◆ Task to carry out
Copy only the lines between the one containing "8. More parts follow." and the end of the records, both included, leaving out pictures.

◆ Record list
* start *

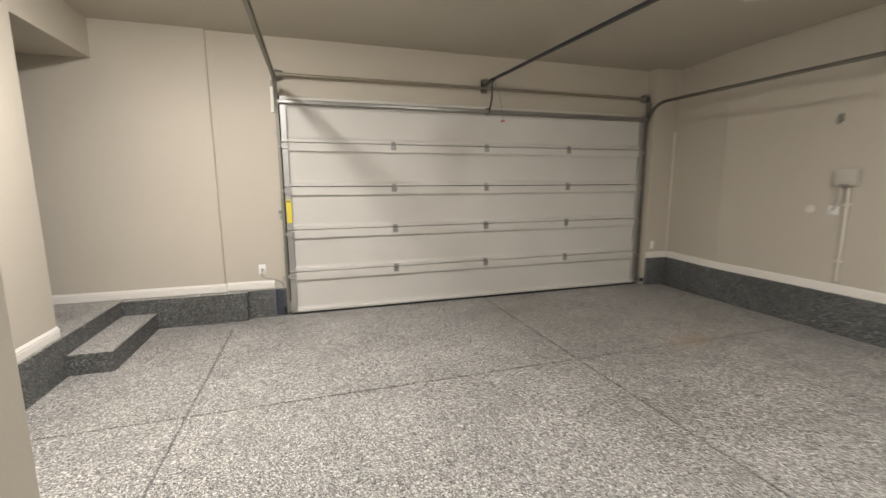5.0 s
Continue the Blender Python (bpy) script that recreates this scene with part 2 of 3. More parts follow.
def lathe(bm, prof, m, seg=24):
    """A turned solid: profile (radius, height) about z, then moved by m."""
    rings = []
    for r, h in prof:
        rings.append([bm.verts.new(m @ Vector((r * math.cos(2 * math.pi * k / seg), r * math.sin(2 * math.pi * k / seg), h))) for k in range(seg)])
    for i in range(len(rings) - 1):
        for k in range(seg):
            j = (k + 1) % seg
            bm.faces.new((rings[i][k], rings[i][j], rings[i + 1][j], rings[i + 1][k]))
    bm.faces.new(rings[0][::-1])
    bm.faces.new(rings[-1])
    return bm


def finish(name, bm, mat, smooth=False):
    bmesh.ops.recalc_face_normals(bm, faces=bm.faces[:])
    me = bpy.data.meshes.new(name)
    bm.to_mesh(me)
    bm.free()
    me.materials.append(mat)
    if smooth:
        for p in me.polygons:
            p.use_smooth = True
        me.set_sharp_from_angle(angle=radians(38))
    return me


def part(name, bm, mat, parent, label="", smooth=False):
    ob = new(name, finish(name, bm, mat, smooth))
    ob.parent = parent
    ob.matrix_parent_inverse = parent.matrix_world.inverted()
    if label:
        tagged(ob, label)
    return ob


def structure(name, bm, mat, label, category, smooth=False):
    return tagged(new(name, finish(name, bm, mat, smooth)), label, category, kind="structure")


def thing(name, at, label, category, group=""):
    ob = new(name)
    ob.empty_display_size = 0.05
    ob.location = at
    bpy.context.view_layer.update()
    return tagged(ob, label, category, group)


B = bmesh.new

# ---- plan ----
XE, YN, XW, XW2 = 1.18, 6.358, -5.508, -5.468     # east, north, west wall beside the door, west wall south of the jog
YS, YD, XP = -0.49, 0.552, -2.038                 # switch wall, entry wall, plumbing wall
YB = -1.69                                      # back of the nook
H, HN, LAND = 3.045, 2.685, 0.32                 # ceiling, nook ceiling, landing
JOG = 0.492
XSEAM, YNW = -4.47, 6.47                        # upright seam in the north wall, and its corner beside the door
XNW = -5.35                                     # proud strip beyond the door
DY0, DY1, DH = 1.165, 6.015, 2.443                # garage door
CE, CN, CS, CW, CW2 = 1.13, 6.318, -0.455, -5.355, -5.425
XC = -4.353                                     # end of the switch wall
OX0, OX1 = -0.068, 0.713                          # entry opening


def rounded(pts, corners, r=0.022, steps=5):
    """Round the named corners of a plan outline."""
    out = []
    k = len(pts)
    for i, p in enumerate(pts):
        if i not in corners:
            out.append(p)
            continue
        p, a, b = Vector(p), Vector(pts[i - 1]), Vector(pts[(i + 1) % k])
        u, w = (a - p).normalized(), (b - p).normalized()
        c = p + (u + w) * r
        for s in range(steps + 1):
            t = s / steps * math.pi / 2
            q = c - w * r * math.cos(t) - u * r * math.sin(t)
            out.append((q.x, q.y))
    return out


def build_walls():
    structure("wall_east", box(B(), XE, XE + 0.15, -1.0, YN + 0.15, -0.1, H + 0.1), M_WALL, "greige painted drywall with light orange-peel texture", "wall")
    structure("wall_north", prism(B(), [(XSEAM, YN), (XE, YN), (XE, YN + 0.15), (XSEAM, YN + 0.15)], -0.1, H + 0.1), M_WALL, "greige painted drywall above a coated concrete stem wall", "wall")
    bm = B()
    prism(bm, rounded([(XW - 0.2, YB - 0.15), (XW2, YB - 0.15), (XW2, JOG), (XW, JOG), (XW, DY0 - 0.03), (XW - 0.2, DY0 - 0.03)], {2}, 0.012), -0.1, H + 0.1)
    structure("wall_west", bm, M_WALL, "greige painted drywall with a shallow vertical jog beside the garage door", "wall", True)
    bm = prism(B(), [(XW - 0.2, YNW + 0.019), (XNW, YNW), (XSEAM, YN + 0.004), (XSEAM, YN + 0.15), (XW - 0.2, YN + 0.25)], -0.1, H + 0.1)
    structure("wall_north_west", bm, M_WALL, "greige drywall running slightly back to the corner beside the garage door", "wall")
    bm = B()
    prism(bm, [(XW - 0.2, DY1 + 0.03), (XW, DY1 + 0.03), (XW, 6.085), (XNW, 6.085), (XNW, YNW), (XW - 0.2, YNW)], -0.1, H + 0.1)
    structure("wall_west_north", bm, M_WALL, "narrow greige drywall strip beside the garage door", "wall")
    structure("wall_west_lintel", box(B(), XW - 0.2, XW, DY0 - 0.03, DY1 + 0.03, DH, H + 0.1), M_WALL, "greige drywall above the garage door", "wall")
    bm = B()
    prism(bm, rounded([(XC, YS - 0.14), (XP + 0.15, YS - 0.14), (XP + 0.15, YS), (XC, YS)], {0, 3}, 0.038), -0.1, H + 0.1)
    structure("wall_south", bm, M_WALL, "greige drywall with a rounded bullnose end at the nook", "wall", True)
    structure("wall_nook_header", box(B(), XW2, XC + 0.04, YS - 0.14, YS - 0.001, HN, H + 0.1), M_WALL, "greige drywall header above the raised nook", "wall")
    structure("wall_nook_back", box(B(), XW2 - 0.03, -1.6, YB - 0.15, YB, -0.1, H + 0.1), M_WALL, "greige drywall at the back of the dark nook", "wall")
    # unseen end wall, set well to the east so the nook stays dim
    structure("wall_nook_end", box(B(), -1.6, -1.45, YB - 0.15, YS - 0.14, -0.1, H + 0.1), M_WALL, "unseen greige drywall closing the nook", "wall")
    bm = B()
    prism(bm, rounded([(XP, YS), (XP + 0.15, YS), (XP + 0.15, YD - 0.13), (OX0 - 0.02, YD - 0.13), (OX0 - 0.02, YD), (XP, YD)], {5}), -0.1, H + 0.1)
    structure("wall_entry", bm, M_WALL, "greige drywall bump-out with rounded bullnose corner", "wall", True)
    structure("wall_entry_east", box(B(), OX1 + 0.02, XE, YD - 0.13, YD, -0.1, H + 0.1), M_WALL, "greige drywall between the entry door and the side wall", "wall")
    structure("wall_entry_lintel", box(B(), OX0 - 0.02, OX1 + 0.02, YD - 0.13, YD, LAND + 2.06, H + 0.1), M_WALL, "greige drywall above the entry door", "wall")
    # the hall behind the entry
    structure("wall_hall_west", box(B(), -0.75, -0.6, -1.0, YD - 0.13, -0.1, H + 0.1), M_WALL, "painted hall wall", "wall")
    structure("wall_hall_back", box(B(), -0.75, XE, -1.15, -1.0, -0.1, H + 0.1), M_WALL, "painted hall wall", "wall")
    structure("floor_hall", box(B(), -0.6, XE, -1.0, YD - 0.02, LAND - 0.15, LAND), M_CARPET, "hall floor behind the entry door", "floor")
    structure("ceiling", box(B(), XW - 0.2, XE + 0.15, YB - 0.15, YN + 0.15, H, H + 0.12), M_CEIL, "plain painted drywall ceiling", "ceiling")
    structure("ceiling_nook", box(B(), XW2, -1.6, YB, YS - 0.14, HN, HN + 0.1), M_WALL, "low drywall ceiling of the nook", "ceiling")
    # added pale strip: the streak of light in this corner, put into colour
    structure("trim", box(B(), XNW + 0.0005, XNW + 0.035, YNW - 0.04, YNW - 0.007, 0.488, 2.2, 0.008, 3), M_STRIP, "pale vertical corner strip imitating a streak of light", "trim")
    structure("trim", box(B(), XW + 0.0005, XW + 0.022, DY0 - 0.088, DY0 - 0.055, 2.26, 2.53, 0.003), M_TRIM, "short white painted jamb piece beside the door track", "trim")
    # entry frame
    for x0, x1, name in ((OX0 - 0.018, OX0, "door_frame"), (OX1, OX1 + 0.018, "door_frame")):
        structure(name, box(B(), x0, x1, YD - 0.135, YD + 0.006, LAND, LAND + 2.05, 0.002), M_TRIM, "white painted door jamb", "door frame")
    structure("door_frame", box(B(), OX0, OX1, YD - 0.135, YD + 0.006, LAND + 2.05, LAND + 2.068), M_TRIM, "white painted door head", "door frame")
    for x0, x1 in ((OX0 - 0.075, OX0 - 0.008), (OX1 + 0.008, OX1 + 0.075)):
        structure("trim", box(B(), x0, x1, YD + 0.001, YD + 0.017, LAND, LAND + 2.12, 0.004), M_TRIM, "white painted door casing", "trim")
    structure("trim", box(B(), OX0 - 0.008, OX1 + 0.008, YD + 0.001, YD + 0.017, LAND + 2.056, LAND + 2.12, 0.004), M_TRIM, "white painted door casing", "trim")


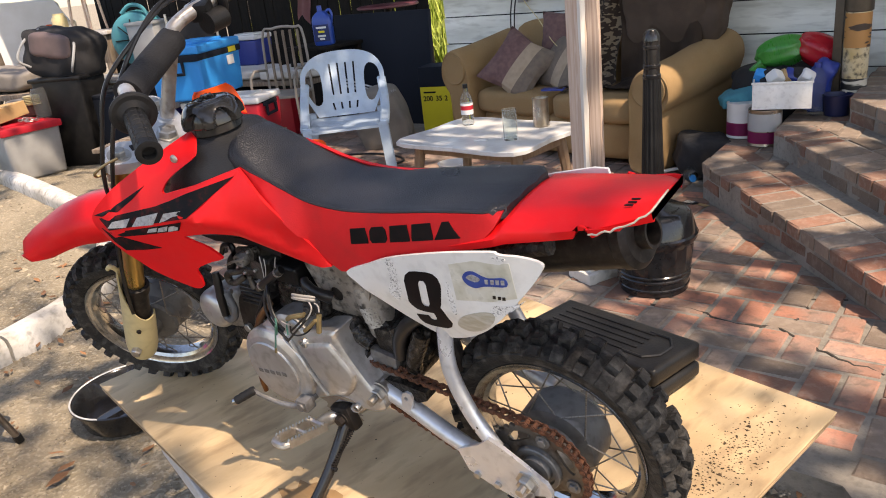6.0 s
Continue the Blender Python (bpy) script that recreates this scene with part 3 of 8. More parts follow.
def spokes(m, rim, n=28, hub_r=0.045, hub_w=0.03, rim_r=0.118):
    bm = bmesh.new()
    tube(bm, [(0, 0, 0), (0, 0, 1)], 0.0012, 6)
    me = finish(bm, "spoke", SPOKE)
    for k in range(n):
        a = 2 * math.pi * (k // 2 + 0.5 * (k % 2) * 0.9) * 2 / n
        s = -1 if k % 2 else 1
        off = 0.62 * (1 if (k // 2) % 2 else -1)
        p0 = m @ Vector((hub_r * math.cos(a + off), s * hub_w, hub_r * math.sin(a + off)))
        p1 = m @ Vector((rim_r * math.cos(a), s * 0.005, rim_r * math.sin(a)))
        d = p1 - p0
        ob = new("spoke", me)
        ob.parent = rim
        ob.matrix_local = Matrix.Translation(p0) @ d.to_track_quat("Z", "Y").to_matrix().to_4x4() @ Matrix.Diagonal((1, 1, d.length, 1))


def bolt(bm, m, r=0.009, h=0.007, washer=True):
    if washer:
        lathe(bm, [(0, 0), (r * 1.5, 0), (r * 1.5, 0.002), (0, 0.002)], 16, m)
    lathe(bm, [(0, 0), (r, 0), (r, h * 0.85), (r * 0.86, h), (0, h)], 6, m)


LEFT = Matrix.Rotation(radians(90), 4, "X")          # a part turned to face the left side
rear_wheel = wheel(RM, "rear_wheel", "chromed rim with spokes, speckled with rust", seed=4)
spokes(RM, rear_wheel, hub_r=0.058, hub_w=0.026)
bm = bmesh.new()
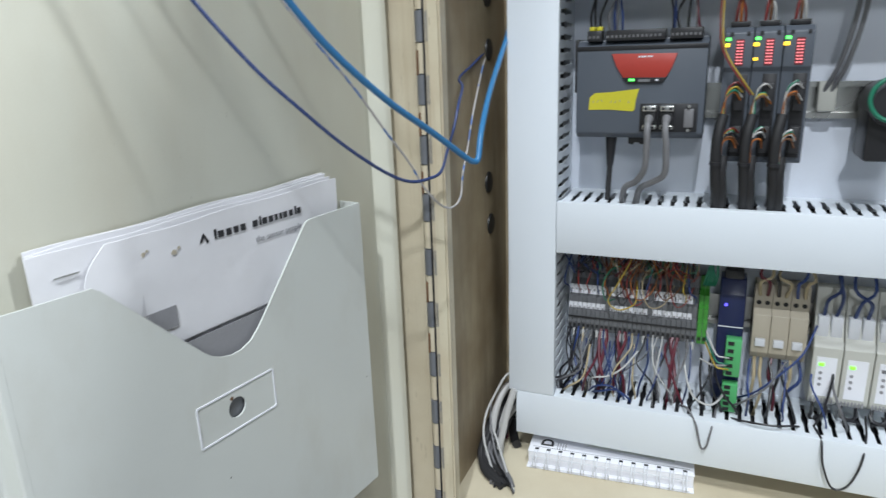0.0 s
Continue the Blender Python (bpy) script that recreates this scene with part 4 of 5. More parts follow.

* end *

◆ Task response
Continue the Blender Python (bpy) script that recreates this scene with part 3 of 8. More parts follow.
def spokes(m, rim, n=28, hub_r=0.045, hub_w=0.03, rim_r=0.118):
    bm = bmesh.new()
    tube(bm, [(0, 0, 0), (0, 0, 1)], 0.0012, 6)
    me = finish(bm, "spoke", SPOKE)
    for k in range(n):
        a = 2 * math.pi * (k // 2 + 0.5 * (k % 2) * 0.9) * 2 / n
        s = -1 if k % 2 else 1
        off = 0.62 * (1 if (k // 2) % 2 else -1)
        p0 = m @ Vector((hub_r * math.cos(a + off), s * hub_w, hub_r * math.sin(a + off)))
        p1 = m @ Vector((rim_r * math.cos(a), s * 0.005, rim_r * math.sin(a)))
        d = p1 - p0
        ob = new("spoke", me)
        ob.parent = rim
        ob.matrix_local = Matrix.Translation(p0) @ d.to_track_quat("Z", "Y").to_matrix().to_4x4() @ Matrix.Diagonal((1, 1, d.length, 1))


def bolt(bm, m, r=0.009, h=0.007, washer=True):
    if washer:
        lathe(bm, [(0, 0), (r * 1.5, 0), (r * 1.5, 0.002), (0, 0.002)], 16, m)
    lathe(bm, [(0, 0), (r, 0), (r, h * 0.85), (r * 0.86, h), (0, h)], 6, m)


LEFT = Matrix.Rotation(radians(90), 4, "X")          # a part turned to face the left side
rear_wheel = wheel(RM, "rear_wheel", "chromed rim with spokes, speckled with rust", seed=4)
spokes(RM, rear_wheel, hub_r=0.058, hub_w=0.026)
bm = bmesh.new()
0.0 s
Continue the Blender Python (bpy) script that recreates this scene with part 4 of 5. More parts follow.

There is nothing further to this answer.